The Weyburn activity was part of a revival of Williston basin interest on both sides of the Canada-U.S. border.

Berkley Petroleum Corp. of Calgary at midyear was conducting one of the basin`s busiest programs in the Weyburn-Midale area, where it and its partners had drilled more than 20 successful wells around a late-1995 deeper-pool strike at Berkley et al. 4-2-7-11w2. The well flowed nearly 2,900 b/d from Ordovician Red River B pay.

The discovery and related successes triggered a flurry of drilling and leasing activity in Saskatchewan and southwestern Manitoba. Both provinces offered operators tax and other drilling incentives.

In western Alberta, Talisman Energy Inc. reported two big gas discoveries in 1997. Talisman Renata Apetowun flowed 52.8 MMcfd of raw gas on initial test near Edson, Alta.. And Talisman HZ Lovett River flowed 22.6 MMcfd after acid treatment with a 3,280 ft horizontal section in the Turner Valley formation.

LNG projects

Phillips Petroleum Co. and partners in 1997 disclosed plans to build what would be the largest liquefied natural gas project in North America.

They planned a $1.4 billion, 3.5 million metric ton/year liquefaction plant at Kitimat, B.C., fed by a new 300 mile, 24 in. pipeline from Westcoast Energy Inc.`s main trunk line at Summit Lake, B.C. The pipeline, parallel to an existing gas line, would have a capacity of 750 MMcfd.

The liquefaction plant would use Phillips`s Optimized Cascade process.

Phillips held a 35% interest in the project. Other participants were Daewoo Corp. 25%, Bechtel Enterprises Inc. 10%, and Pac-Rim LNG Inc. 20%. Korea Gas Corp. was expected to acquire the remaining 10%.

Deliveries to South Korea were to begin late in 1999.

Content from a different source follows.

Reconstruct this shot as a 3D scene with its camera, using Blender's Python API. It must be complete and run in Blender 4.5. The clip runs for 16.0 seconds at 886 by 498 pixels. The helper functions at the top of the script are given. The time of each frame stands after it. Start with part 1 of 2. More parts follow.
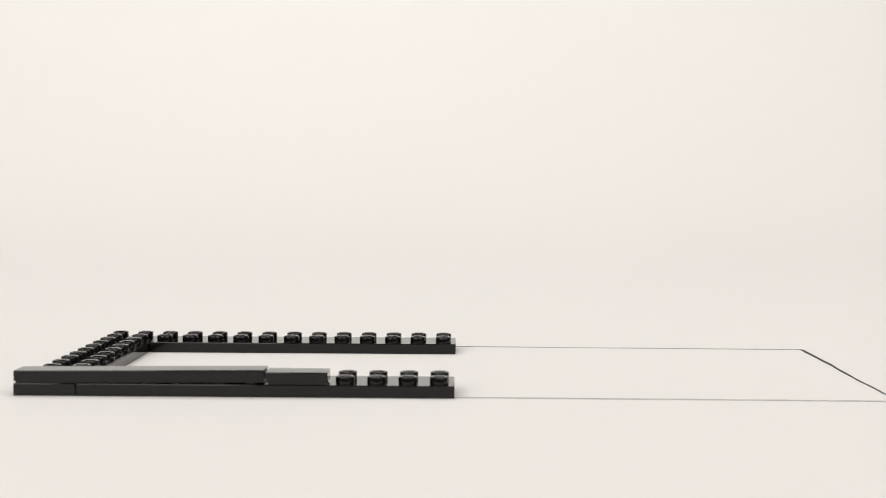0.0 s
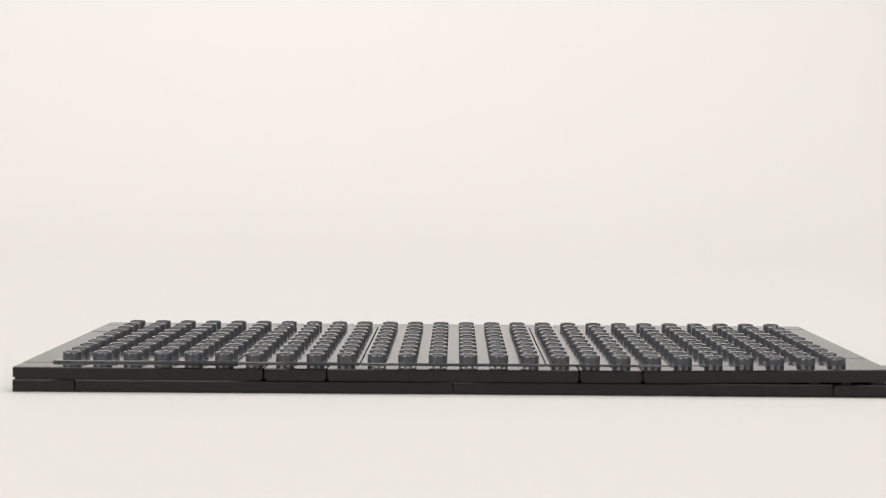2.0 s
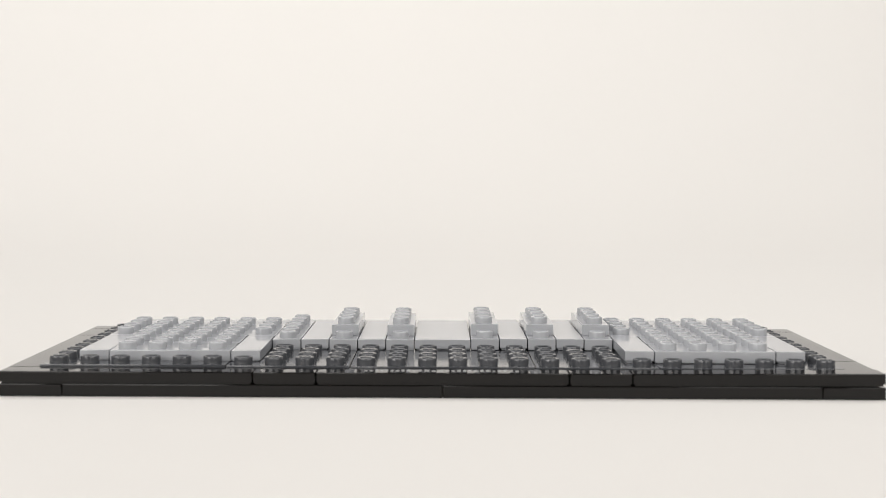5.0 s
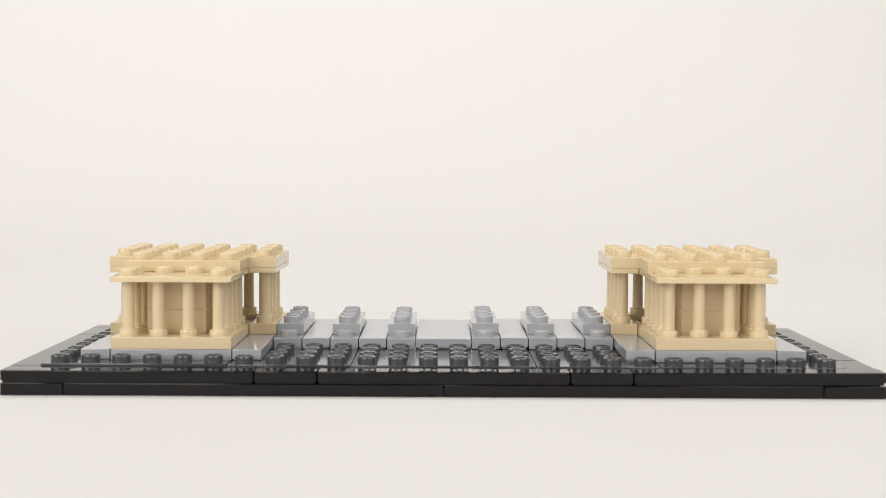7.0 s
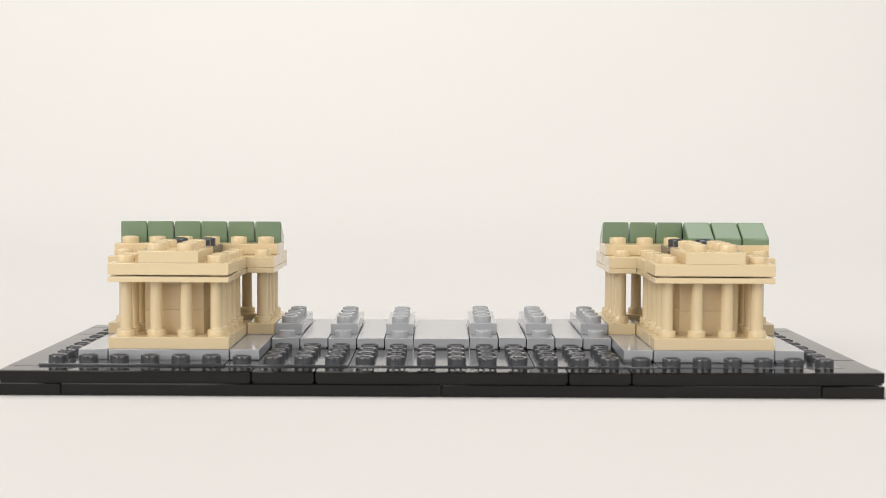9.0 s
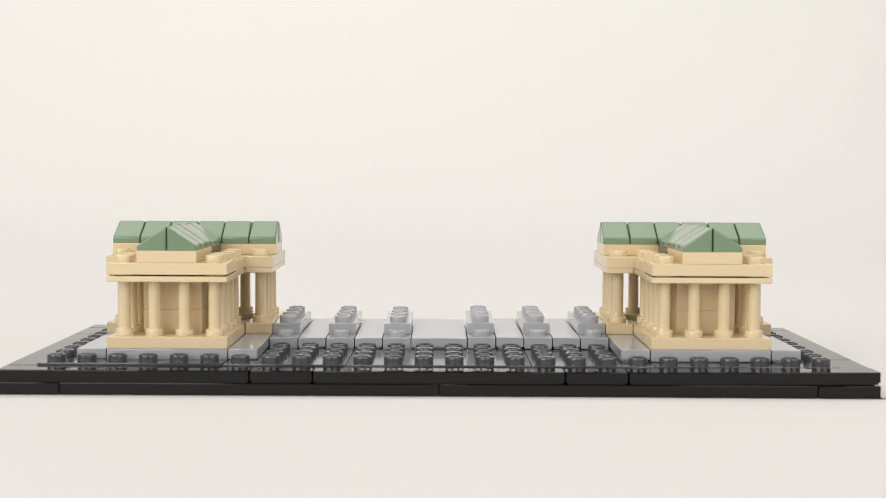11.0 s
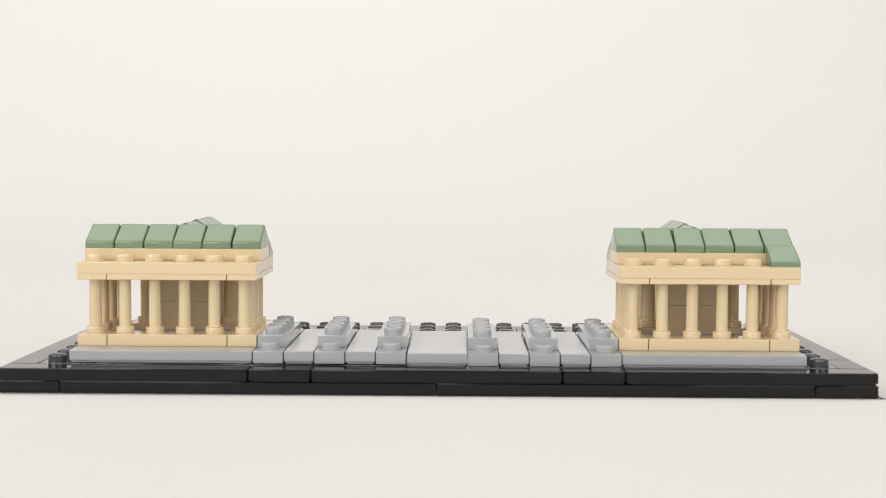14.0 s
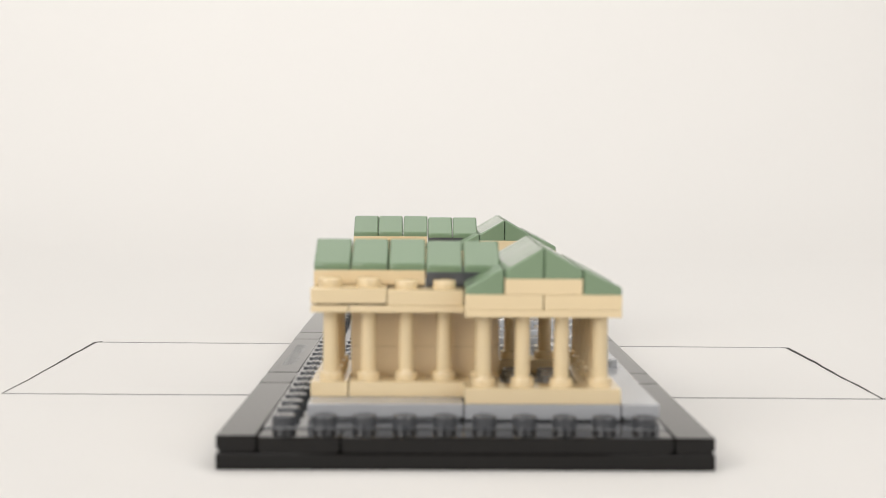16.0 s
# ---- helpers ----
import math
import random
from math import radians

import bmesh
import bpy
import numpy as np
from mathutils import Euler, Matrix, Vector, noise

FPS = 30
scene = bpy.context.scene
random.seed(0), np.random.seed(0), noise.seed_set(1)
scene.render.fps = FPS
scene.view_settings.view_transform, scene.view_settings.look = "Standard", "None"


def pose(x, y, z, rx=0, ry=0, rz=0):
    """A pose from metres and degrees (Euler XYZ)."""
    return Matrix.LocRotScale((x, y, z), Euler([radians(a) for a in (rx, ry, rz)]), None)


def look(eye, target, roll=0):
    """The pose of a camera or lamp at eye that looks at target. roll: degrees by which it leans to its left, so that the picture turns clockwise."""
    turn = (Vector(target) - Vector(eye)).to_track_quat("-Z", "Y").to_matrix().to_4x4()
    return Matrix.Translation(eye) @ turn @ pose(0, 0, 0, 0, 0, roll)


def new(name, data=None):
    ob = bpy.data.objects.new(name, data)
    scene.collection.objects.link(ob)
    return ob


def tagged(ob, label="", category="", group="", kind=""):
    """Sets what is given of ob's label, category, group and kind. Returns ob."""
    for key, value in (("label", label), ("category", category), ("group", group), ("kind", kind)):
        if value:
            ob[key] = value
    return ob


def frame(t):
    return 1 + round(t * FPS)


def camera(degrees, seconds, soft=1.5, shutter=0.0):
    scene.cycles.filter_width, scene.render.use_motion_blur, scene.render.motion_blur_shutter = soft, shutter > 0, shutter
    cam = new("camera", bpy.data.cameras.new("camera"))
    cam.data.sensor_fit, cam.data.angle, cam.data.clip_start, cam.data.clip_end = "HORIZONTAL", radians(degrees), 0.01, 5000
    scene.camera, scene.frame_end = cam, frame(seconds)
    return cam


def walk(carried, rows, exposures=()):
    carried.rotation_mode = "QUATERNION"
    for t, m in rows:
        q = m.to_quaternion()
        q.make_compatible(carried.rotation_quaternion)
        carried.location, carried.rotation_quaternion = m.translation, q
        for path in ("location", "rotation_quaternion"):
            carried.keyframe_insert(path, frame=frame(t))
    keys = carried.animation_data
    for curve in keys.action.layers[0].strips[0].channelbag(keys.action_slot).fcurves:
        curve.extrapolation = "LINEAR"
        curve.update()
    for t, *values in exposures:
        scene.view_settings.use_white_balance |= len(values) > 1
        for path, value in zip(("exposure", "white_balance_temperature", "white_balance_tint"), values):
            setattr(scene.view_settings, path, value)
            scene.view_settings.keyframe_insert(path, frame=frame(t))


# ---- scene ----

Separately, Westcoast Energy proposed to build an LNG peaking complex in a remote area of southern British Columbia. The facility, east of Sechelt, would be able to liquefy 16 MMcfd of gas for storage in a single LNG storage sphere with a capacity of 3 bcf. During periods of peak demand, the gas would be injected into Centra Gas British Columbia Inc.`s Vancouver Island gas pipeline.

The project was proposed as an alternative to a plan by BC Gas Utility Ltd. to build a 312 km, 24 in. pipeline from Yahk to Oliver, B.C.